• **Exercise goal**:
Print verbatim the opening line of the material and every subsequent line through the one containing "white saloon car".

-- Begin --

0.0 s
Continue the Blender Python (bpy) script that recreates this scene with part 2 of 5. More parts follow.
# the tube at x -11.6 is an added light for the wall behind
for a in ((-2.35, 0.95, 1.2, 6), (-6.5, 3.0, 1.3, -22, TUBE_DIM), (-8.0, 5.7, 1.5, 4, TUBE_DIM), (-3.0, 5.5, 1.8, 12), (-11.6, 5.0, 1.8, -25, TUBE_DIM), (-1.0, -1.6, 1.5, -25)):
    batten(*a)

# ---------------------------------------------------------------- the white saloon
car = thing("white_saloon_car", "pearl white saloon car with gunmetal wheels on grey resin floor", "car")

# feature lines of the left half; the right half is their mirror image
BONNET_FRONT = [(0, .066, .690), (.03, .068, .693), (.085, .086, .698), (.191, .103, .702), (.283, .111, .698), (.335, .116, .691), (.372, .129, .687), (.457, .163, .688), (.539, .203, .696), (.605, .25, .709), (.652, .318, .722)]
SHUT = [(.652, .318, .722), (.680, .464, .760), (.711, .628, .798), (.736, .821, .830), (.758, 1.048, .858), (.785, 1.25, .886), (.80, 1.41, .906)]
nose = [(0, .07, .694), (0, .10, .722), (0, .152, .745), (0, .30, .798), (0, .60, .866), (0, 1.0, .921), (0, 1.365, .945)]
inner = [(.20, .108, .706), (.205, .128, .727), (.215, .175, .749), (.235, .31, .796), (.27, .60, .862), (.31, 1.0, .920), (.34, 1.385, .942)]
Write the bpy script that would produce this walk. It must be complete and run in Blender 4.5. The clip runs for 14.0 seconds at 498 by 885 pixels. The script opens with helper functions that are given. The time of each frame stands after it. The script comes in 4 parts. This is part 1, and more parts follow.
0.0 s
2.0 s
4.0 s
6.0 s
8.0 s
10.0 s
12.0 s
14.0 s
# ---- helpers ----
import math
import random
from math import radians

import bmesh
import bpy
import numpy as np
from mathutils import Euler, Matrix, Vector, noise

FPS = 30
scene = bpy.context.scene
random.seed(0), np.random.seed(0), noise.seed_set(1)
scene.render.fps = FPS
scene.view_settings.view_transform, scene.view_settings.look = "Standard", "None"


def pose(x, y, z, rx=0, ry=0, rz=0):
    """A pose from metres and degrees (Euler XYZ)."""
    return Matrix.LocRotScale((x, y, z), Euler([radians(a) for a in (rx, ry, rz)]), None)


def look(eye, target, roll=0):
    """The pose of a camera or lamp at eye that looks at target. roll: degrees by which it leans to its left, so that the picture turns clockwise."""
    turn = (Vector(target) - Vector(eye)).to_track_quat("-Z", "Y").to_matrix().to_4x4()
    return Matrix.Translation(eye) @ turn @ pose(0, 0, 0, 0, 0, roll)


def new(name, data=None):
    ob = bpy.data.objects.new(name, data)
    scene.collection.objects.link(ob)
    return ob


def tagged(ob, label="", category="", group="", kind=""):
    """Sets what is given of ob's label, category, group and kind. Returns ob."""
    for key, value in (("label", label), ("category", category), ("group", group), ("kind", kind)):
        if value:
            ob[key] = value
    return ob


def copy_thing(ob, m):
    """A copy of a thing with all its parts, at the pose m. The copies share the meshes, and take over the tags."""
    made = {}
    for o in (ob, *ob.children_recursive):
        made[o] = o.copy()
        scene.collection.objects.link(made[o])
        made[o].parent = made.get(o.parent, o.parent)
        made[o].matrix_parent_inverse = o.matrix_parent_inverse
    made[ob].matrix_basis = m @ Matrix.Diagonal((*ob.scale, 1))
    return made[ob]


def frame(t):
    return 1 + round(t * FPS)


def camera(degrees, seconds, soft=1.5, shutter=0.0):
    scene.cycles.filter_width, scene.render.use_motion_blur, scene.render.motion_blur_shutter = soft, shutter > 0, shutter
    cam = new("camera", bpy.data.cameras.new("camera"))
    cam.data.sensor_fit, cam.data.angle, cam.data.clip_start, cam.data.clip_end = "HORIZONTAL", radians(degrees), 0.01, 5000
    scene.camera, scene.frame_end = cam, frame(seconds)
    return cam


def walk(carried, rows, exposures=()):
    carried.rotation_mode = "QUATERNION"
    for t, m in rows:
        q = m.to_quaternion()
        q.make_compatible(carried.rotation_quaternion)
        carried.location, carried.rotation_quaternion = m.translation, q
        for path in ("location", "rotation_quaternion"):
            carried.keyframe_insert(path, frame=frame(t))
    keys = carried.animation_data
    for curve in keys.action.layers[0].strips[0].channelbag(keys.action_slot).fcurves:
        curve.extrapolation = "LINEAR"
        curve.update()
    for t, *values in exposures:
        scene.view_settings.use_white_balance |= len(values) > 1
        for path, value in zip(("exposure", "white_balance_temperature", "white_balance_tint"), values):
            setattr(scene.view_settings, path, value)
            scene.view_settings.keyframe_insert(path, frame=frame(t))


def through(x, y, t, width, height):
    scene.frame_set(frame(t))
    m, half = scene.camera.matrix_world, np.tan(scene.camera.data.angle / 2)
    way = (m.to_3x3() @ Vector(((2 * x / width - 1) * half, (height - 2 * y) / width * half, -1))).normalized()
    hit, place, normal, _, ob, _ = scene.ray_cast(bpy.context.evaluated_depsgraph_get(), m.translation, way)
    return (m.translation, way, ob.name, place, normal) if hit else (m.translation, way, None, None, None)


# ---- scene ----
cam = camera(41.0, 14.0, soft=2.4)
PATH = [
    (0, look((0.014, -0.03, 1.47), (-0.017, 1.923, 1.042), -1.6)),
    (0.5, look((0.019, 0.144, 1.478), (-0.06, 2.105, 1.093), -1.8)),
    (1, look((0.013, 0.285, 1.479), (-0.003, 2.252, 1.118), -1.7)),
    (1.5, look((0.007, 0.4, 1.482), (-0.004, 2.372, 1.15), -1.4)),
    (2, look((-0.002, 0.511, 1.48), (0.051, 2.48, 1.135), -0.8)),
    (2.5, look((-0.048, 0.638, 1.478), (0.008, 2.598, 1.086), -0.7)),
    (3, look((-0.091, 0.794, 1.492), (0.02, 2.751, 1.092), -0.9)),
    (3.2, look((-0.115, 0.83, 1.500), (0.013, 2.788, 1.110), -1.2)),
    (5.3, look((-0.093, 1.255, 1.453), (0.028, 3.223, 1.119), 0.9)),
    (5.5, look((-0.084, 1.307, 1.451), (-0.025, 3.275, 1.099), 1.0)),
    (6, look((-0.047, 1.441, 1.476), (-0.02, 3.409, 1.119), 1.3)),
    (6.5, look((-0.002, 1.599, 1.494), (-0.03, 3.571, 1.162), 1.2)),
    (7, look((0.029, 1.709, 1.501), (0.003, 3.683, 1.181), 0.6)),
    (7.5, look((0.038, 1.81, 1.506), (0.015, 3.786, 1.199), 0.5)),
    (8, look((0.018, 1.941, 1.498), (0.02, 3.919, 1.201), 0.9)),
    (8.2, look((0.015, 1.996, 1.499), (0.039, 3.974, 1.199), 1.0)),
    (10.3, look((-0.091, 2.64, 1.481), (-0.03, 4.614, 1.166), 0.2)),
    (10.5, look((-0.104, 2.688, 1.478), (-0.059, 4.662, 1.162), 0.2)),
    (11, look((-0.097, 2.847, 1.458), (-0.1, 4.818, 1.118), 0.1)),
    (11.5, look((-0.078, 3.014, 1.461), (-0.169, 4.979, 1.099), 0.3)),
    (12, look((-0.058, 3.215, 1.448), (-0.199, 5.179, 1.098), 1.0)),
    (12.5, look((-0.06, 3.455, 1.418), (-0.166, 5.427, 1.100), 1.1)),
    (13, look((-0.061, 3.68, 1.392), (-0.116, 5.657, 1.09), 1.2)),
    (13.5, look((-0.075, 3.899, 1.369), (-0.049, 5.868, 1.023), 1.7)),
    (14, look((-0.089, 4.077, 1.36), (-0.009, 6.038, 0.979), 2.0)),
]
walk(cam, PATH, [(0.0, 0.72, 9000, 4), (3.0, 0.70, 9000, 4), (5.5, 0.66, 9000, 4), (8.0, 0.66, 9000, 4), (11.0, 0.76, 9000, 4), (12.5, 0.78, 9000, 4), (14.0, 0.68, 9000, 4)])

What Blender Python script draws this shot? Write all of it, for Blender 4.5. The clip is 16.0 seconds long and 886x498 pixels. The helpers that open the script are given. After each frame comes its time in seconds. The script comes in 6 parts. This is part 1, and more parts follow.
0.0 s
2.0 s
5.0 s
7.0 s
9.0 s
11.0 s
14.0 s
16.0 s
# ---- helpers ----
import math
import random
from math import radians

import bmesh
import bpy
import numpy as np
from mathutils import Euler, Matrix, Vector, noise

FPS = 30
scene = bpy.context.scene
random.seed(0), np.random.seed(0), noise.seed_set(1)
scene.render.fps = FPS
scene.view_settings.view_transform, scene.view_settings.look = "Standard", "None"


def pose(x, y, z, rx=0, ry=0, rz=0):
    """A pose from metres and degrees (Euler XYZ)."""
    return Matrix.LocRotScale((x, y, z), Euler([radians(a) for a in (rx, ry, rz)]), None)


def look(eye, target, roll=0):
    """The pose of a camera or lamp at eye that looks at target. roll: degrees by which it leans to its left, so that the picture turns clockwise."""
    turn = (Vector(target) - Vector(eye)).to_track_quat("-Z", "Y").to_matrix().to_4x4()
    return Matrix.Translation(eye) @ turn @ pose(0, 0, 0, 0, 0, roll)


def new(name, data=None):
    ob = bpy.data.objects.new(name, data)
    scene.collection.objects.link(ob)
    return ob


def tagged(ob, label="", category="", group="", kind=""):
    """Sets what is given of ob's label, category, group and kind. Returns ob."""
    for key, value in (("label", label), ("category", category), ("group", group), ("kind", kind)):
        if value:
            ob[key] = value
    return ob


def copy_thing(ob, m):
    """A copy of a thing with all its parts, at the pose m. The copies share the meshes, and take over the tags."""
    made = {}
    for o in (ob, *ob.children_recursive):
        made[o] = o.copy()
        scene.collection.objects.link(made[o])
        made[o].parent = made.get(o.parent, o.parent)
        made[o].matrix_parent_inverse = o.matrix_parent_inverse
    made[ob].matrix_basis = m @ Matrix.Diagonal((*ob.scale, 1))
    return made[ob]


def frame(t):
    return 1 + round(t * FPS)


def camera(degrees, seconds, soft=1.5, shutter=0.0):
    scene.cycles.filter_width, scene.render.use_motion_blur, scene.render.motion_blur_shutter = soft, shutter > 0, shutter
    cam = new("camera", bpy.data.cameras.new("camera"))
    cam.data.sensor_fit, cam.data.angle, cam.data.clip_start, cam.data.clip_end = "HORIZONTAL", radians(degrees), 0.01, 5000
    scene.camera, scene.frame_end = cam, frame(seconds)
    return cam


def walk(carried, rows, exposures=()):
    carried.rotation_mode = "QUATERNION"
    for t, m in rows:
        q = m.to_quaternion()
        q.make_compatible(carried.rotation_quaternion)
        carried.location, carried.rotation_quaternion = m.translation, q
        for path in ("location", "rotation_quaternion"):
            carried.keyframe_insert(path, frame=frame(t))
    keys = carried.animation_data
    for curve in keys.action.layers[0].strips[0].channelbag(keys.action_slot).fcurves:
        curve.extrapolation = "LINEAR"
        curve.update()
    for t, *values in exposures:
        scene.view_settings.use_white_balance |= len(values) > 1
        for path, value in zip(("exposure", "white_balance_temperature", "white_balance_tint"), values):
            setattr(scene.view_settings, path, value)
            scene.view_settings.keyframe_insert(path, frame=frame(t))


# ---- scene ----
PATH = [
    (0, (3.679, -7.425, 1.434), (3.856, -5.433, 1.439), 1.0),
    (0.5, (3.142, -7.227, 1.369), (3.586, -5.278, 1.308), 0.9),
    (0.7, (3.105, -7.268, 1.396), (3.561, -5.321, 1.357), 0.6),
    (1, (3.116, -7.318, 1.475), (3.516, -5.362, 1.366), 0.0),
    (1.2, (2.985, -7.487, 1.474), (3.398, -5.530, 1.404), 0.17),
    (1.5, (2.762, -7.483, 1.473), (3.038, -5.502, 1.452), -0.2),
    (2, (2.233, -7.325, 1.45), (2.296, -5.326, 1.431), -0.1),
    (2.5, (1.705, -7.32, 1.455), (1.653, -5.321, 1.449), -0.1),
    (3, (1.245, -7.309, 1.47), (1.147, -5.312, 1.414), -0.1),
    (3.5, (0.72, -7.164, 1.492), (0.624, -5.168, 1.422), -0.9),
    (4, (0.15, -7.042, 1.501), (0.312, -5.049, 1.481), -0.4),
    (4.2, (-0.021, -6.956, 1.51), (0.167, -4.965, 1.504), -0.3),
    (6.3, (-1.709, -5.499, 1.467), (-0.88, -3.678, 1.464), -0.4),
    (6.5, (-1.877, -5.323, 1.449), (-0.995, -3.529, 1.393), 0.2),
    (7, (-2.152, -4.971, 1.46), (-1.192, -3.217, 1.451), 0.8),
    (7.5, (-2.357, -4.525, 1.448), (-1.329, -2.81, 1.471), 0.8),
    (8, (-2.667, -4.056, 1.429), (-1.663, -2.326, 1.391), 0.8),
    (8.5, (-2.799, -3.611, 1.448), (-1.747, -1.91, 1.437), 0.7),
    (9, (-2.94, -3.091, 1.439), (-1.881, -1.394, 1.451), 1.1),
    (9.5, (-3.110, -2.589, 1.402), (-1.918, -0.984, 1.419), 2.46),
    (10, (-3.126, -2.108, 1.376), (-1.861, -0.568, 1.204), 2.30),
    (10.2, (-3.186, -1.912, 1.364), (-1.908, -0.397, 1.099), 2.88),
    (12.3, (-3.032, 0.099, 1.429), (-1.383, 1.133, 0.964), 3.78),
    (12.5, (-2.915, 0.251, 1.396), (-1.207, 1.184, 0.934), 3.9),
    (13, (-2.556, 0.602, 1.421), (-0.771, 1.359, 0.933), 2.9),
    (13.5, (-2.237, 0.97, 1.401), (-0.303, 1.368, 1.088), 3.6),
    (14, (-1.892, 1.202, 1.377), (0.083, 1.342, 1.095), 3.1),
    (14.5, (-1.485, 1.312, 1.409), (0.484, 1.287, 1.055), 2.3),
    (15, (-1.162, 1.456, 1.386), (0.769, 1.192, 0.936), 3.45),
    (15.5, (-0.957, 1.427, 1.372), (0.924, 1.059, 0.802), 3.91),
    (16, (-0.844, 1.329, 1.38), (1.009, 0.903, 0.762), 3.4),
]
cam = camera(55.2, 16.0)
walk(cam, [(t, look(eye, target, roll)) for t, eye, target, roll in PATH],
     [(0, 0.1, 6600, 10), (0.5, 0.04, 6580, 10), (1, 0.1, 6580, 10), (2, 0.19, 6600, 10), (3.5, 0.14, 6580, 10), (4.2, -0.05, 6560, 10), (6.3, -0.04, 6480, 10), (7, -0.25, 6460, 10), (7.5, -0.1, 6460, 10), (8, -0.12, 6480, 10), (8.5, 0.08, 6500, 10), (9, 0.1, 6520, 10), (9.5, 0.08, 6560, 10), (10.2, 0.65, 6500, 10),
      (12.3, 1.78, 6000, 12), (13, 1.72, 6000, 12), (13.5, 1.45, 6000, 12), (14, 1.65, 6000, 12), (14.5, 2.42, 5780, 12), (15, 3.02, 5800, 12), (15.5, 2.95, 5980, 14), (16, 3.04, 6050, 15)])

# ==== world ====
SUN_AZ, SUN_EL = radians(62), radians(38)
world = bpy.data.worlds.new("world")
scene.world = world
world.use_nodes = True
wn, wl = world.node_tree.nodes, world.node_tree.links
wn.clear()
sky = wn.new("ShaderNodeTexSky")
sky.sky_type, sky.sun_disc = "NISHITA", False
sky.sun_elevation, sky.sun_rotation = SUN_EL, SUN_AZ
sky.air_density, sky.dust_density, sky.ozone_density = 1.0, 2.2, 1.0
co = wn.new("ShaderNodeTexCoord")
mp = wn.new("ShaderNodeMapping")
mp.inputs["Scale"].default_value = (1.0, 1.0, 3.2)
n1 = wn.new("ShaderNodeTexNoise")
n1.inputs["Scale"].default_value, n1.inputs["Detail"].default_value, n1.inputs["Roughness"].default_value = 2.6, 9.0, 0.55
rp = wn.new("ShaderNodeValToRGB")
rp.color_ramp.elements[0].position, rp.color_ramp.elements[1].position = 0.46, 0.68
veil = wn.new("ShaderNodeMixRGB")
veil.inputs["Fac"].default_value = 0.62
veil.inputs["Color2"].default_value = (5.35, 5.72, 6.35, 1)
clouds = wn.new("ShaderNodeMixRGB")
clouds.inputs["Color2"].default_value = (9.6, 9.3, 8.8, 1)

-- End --

• **Task response**:
0.0 s
Continue the Blender Python (bpy) script that recreates this scene with part 2 of 5. More parts follow.
# the tube at x -11.6 is an added light for the wall behind
for a in ((-2.35, 0.95, 1.2, 6), (-6.5, 3.0, 1.3, -22, TUBE_DIM), (-8.0, 5.7, 1.5, 4, TUBE_DIM), (-3.0, 5.5, 1.8, 12), (-11.6, 5.0, 1.8, -25, TUBE_DIM), (-1.0, -1.6, 1.5, -25)):
    batten(*a)

# ---------------------------------------------------------------- the white saloon
car = thing("white_saloon_car", "pearl white saloon car with gunmetal wheels on grey resin floor", "car")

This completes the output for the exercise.